前回の日誌当番のときは気づいたらすでに日曜日で、一週間の記憶をたどってみるが仕事をしていたこと意外何も思い浮かばず、気が滅入るばかりなのでそのままバックレテしまった。
申し訳ない。
二週間が過ぎ、手がけていた仕事のメドがようやくついたところで、油断をしたのか風邪をひいた。
そのせいで先週末の飲み会を欠席したが、ホントはとても行きたかったのである。
なにより、参加の皆さんに風邪をうつせば治りが早くなる。
しかも、なかなかおおぜいの参加が見込まれる会だったから、おおぜいの人にうつせばうつすほど、各人の負担割合も軽減される。
さほど人に迷惑をかけずに、しかも自分が幸せになれて、おまけに酒が飲めるという格好の場だったのである。


ところが、思いのほか風邪がひどく、高円寺で途中下車をする気力がどうにもわいてこない。
しかたなく、不幸をひとり背負いこんで帰路につくことにした。
家に帰り、酒の代わりに白い粉と色とりどりの錠剤を呑み、昏々と眠った。
おかげで風邪はどうにか治ったが、眠りすぎたせいか意識が遠い。
脳みそがオブラートにつつまれたような感覚で、やることなすこと、どうも手ごたえがあいまいだ。
本日、ついに手がけていた仕事の最終日だったのだが、何をどうして終えることができたのかよく覚えていないありさまである。

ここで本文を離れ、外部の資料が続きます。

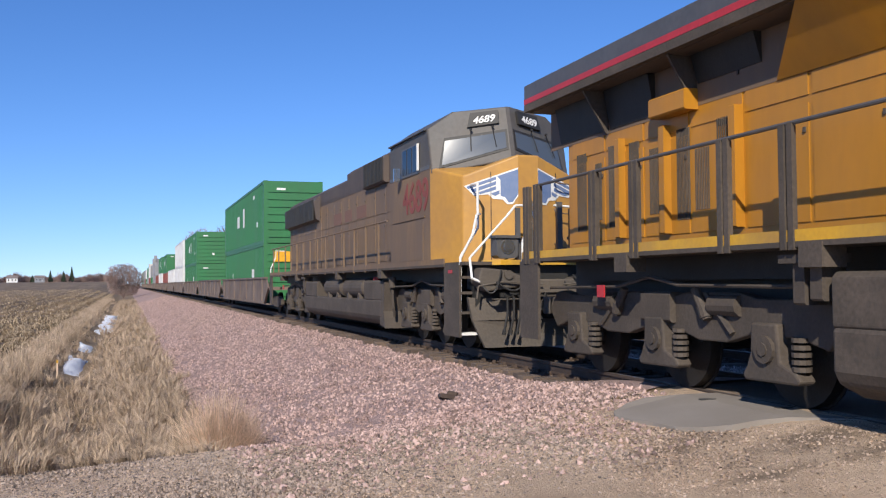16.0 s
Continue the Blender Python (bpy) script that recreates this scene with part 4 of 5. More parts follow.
            # brown on this lip stands in for the shade along it
            P("wing_edge", Geo().box(*sorted((s * 1.36, s * 1.446)), 11.43, 18.42, 3.885, 3.995), M_UNDER, root, "grimy lower edge of the radiator hood")
            # soffit and recess wall take dark colours that deepen the overhang's shadow
            P("wing_soffit", Geo().box(*sorted((s * 0.98, s * 1.36)), 13.55, 18.4, 3.875, 3.895), M_SOOT_SHADE, root, "sooty panel under the radiator hood")
            P("wing_flare", Geo().add([(s * x, y, z) for x, z, e in ((1.03, 3.30, 14.16), (1.40, 3.88, 13.55), (1.0, 3.88, 13.55)) for y in (11.5, e)], [(0, 1, 3, 2), (2, 3, 5, 4), (4, 5, 1, 0), (0, 2, 4), (1, 5, 3)]), yel, root, "yellow panel sloping out to the radiator hood")
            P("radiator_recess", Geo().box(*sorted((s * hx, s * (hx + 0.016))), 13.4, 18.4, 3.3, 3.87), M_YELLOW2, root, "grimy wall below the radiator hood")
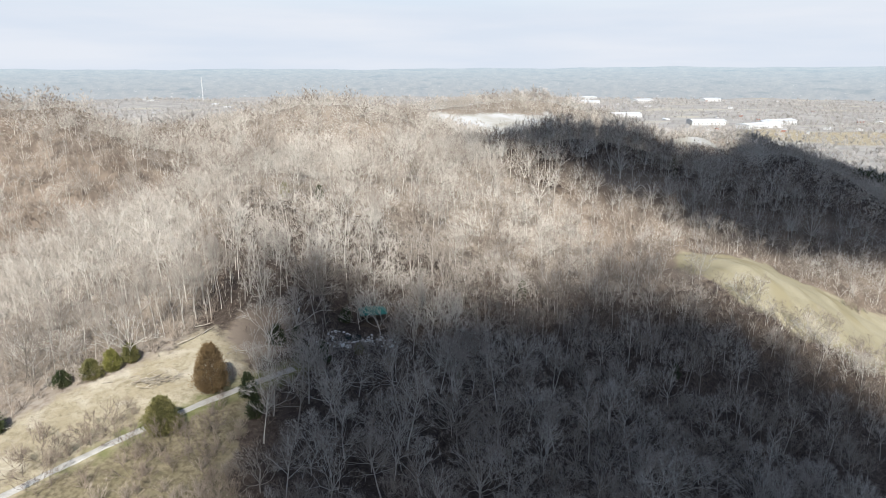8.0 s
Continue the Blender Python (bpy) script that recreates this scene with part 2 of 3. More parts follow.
FIELD = [(80, 163), (86, 175), (93, 185), (103, 184), (112, 183), (122, 187), (131, 190), (127, 180), (128, 173), (142, 178), (152, 174), (163, 170), (185, 165), (200, 160), (200, 110), (150, 112), (132, 130), (122, 130), (112, 133), (99, 132), (95, 137), (86, 140), (83, 150)]
BARE = [(55, 452), (72, 428), (92, 430), (128, 443), (142, 448), (138, 425), (118, 395), (100, 372), (78, 368), (60, 392), (48, 425)]
STRIP = [(194, 386), (206, 398), (222, 399), (234, 390), (228, 380), (210, 382)]
OPEN_FLOOR = [(-43, 97), (-40, 109), (-33, 113), (-29, 105), (-33, 94), (-37, 90)]      # leaf-strewn ground with few trees
TOWN_FIELD = [(620, 960), (700, 1080), (900, 1010), (980, 880), (850, 800), (700, 860)]
ROAD = [(-78, 57.0), (-70, 62.7), (-62, 68.2), (-54, 73.6), (-46, 79.0), (-38, 84.4), (-34, 87.2), (-29, 91.0)]


def height(x, y):
    x, y = np.asarray(x, float), np.asarray(y, float)
    z = np.full(np.broadcast(x, y).shape, PLAIN)
    for x0, y0, rise, ra, rb, turn in HILLS:
        c, s = math.cos(turn), math.sin(turn)
        dx, dy = x - x0, y - y0
        z = z + rise * np.exp(-((c * dx + s * dy) / ra) ** 2 - ((c * dy - s * dx) / rb) ** 2)
    calm = np.clip((np.hypot(x + 52, y - 76) - 30) / 20, 0.08, 1)
    z = z + calm * (0.5 * np.sin(x * 0.19 + 1.3) * np.sin(y * 0.16 + 0.4) + 0.25 * np.sin(x * 0.53 + y * 0.31) + 0.2 * np.sin(y * 0.61 - x * 0.27))
    far = np.clip((np.hypot(x, y) - 700) / 900, 0, 1)
    return z + far * (3 * np.sin(x * 0.006 + 2) * np.sin(y * 0.005) + 2 * np.sin(x * 0.013 + y * 0.009))


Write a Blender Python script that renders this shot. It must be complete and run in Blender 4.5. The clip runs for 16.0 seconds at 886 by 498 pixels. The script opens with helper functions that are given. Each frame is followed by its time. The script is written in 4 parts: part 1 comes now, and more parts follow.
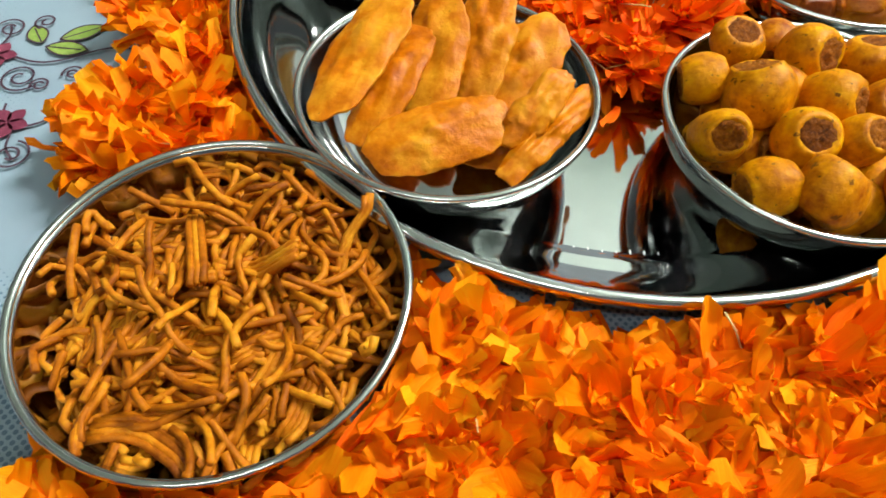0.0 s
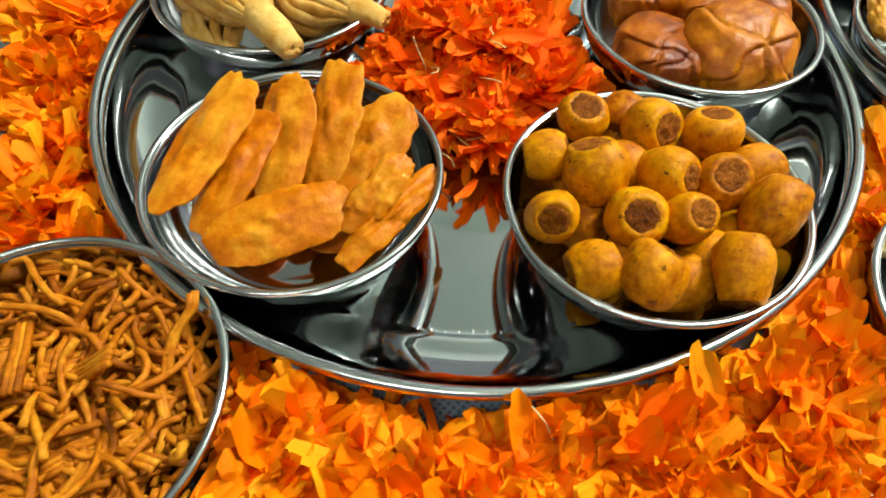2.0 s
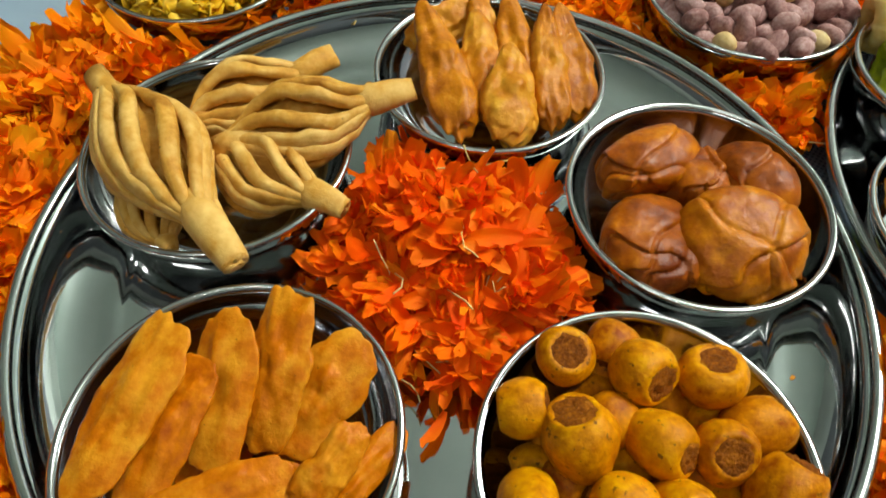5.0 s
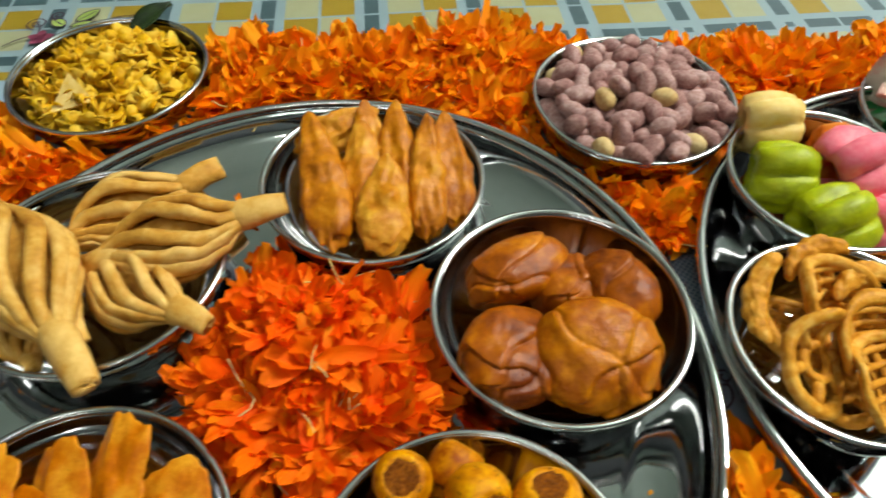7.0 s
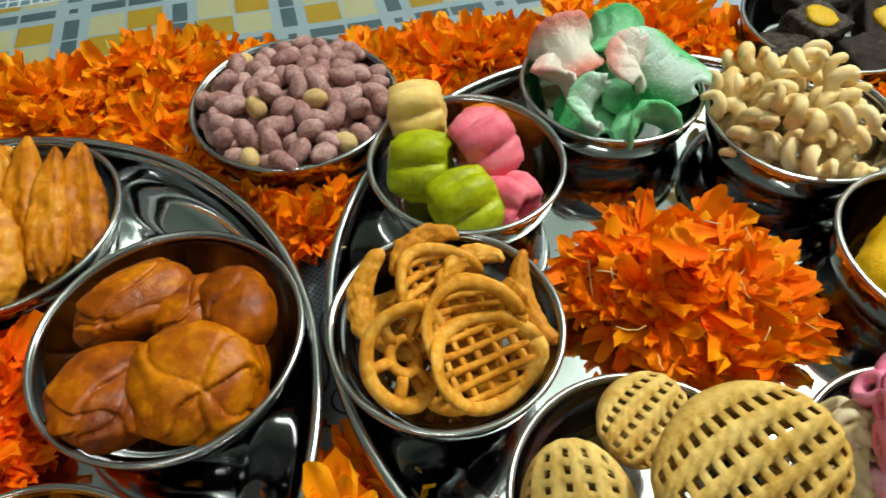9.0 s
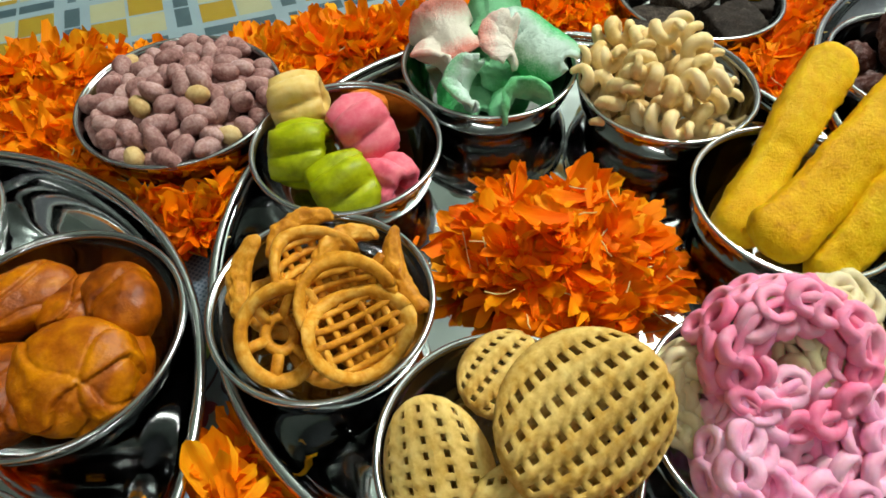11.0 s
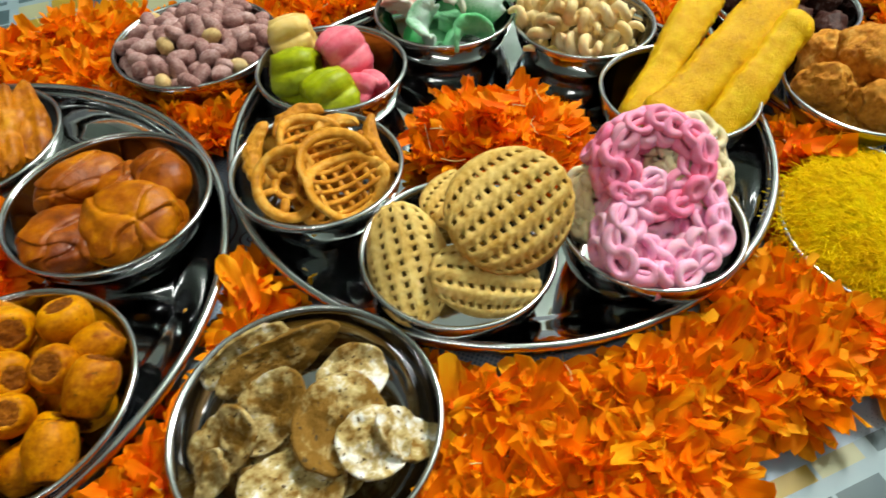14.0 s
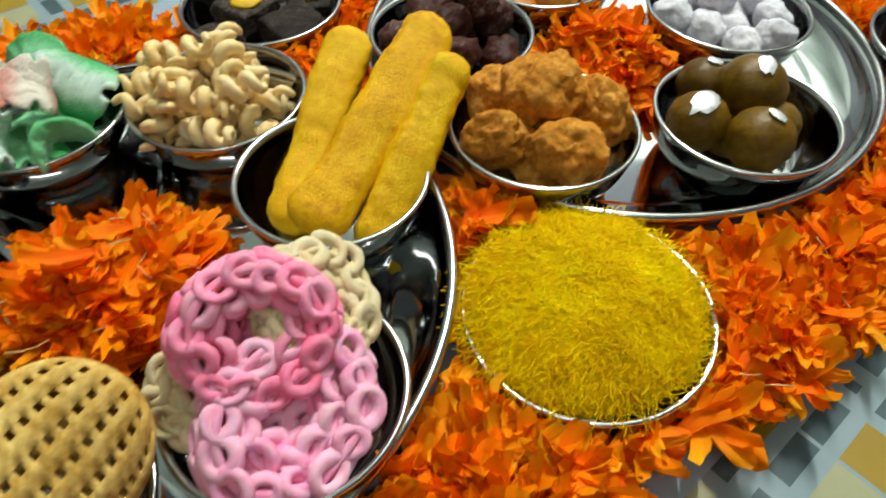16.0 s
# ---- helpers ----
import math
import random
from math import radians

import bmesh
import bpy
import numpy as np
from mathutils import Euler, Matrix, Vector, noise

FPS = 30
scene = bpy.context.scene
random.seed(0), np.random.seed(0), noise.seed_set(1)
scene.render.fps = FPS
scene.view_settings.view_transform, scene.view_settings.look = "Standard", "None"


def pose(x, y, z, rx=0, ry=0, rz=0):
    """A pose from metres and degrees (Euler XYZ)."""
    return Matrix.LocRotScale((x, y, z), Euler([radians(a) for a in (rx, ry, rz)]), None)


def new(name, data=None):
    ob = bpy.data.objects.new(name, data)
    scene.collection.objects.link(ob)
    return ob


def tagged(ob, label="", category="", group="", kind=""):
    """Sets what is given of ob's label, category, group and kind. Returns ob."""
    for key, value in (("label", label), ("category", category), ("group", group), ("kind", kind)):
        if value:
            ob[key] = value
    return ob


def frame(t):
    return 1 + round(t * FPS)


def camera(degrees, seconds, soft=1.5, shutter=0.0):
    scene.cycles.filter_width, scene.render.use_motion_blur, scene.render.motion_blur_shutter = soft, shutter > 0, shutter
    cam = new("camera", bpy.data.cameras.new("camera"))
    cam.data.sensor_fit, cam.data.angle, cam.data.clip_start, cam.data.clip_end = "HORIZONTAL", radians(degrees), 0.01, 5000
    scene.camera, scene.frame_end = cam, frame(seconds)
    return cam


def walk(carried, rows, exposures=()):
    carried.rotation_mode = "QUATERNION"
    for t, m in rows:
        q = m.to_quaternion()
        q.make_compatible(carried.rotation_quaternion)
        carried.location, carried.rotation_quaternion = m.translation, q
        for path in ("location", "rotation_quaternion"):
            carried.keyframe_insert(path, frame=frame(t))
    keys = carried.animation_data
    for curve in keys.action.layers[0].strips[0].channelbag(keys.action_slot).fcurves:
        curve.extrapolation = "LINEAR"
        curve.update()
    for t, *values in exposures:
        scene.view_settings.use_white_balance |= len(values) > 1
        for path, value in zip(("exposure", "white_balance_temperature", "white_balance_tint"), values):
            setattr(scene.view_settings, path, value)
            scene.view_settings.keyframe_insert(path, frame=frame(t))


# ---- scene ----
cam = camera(68.2, 16.0, 1.6, 0.4)
ROWS = [
    (0, 0.0002, 0.0001, 0.1617, 34.79, -1.57, -2.69),
    (0.5, 0.0109, -0.0000, 0.1649, 35.45, -1.33, -2.70),
    (1, 0.0227, 0.0016, 0.1718, 36.23, -1.01, -2.77),
    (1.5, 0.0352, 0.0073, 0.1745, 36.08, -1.03, -3.50),
    (2, 0.0471, 0.0134, 0.1769, 35.91, -0.74, -4.31),
    (2.5, 0.0573, 0.0251, 0.1773, 35.44, -0.48, -4.10),
    (3, 0.0646, 0.0382, 0.1757, 34.44, 0.03, -4.02),
    (3.5, 0.0690, 0.0534, 0.1817, 34.40, -0.00, -5.25),
    (4, 0.0666, 0.0690, 0.1904, 34.39, -0.09, -4.76),
    (4.5, 0.0643, 0.0813, 0.1965, 34.32, -0.22, -5.20),
    (4.7, 0.0615, 0.0884, 0.1982, 33.97, -1.17, -4.94),
    (6.8, 0.0972, 0.1036, 0.2175, 38.64, -0.33, -4.90),
    (7, 0.1107, 0.1038, 0.2170, 38.92, -0.49, -5.46),
    (7.5, 0.1439, 0.1002, 0.2181, 39.13, -0.22, -7.65),
    (8, 0.1779, 0.0967, 0.2192, 39.05, -0.60, -10.66),
    (8.5, 0.2081, 0.0954, 0.2179, 38.19, -0.37, -13.19),
    (9, 0.2295, 0.0927, 0.2168, 38.27, 0.65, -14.88),
    (9.5, 0.2430, 0.0882, 0.2191, 38.05, 1.01, -15.69),
    (10, 0.2550, 0.0860, 0.2177, 37.68, 0.69, -17.09),
    (10.2, 0.2588, 0.0837, 0.2177, 37.60, 0.52, -17.65),
    (12.3, 0.2404, 0.0364, 0.2271, 37.98, 1.29, -22.65),
    (12.5, 0.2340, 0.0278, 0.2266, 38.28, 0.84, -22.82),
    (13, 0.2198, 0.0054, 0.2308, 38.71, 1.22, -22.46),
    (13.5, 0.2152, -0.0150, 0.2325, 40.48, 0.80, -22.30),
    (14, 0.2295, -0.0251, 0.2313, 40.60, 1.07, -22.49),
    (14.5, 0.2661, -0.0155, 0.2257, 39.04, 0.78, -26.15),
    (15, 0.2985, -0.0014, 0.2220, 38.39, 0.39, -31.13),
    (15.5, 0.3269, 0.0056, 0.2174, 38.15, 0.02, -36.80),
    (16, 0.3482, 0.0107, 0.2158, 39.83, -0.27, -41.28),
]
walk(cam, [(t, pose(x, y, z, rx, ry, rz)) for t, x, y, z, rx, ry, rz in ROWS], [(0, 0.62), (2, 0.56), (3.5, 0.36), (4.5, 0.06), (7, 0.06), (8, -0.06), (10, -0.12), (12.5, 0.0), (14, 0.08), (15.5, -0.20), (16, -0.19)])

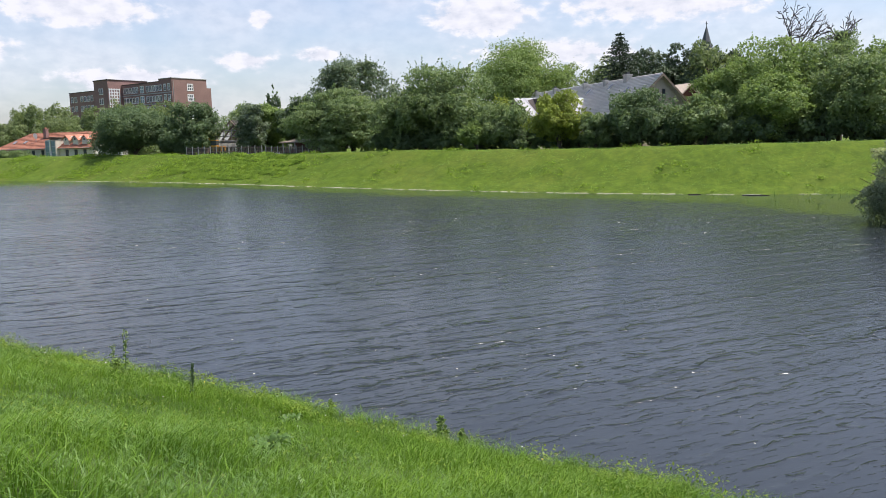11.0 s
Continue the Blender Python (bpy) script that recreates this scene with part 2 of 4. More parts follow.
TIMBER = surface("weathered_timber", (0.17, 0.13, 0.10), (0.28, 0.22, 0.17), 12.0, 1.0, 0.85, 0.3, 0.01)
DARKWOOD = surface("dark_timber", (0.06, 0.048, 0.042), (0.105, 0.085, 0.072), 12.0, 1.0, 0.85, 0.3, 0.01)
STEEL = surface("galvanised_steel", (0.40, 0.41, 0.42), (0.52, 0.53, 0.54), 20.0, 2.0, 0.45, 0.1, 0.004, metal=0.7)
COPPER = surface("dark_spire_sheet", (0.06, 0.065, 0.07), (0.10, 0.105, 0.11), 6.0, 0.6, 0.6, 0.2, 0.01)
YELLOW = surface("digger_yellow_paint", (0.55, 0.26, 0.03), (0.65, 0.33, 0.05), 9.0, 1.0, 0.45, 0.1, 0.01)
RUBBER = surface("black_rubber", (0.02, 0.02, 0.02), (0.04, 0.04, 0.04), 20.0, 2.0, 0.8, 0.3, 0.01)
FOAM = surface("dry_reed_litter", (0.48, 0.46, 0.34), (0.70, 0.67, 0.53), 20.0, 2.0, 0.9, 0.5, 0.02)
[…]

こういうときは寝るにかぎると思うが、これ以上眠るといよいよ脳みそが収縮して、医者からアルツハイマーと診断されることになりそうだ。
などと考えるのは先日、テレビで若年性アルツハイマーを扱った映画を見たせいかもしれない。
渡辺謙の演技がなかなかリアルで、見ているほうもエンドロールが流れるころには視点が定まらなくなり、口を半開きにしたまま動けなくなっていた。
高倉健のヤクザ映画を見た客が肩で風を切りながら帰っていくごとく、健さんではなく謙さんになり切ってしまったのである。
この映画の劇場公開の際に映画館の出口で張っていれば、きっと面白い光景に出会えたはずだ。


この擬似ハイマーの危機を乗り越えるには、やはり寝るしかない。
幸い、明日から春休みである。
本来なら、すぐさま4月9日のソロライブの準備にとりかかるべきだが、十分に休んでオブラートにくるんだ脳をむき出しにしてからのほうがいいような気がする。
でないと、「自分にとってはじめての試みをする」という企画の趣旨にかなうだけのネタが用意できないだろう。
この年になって人前ではじめての試みを披露するのだから、童貞のような初々しさで臨まなければ、定年退職後にはじめる習い事と同じになってしまう。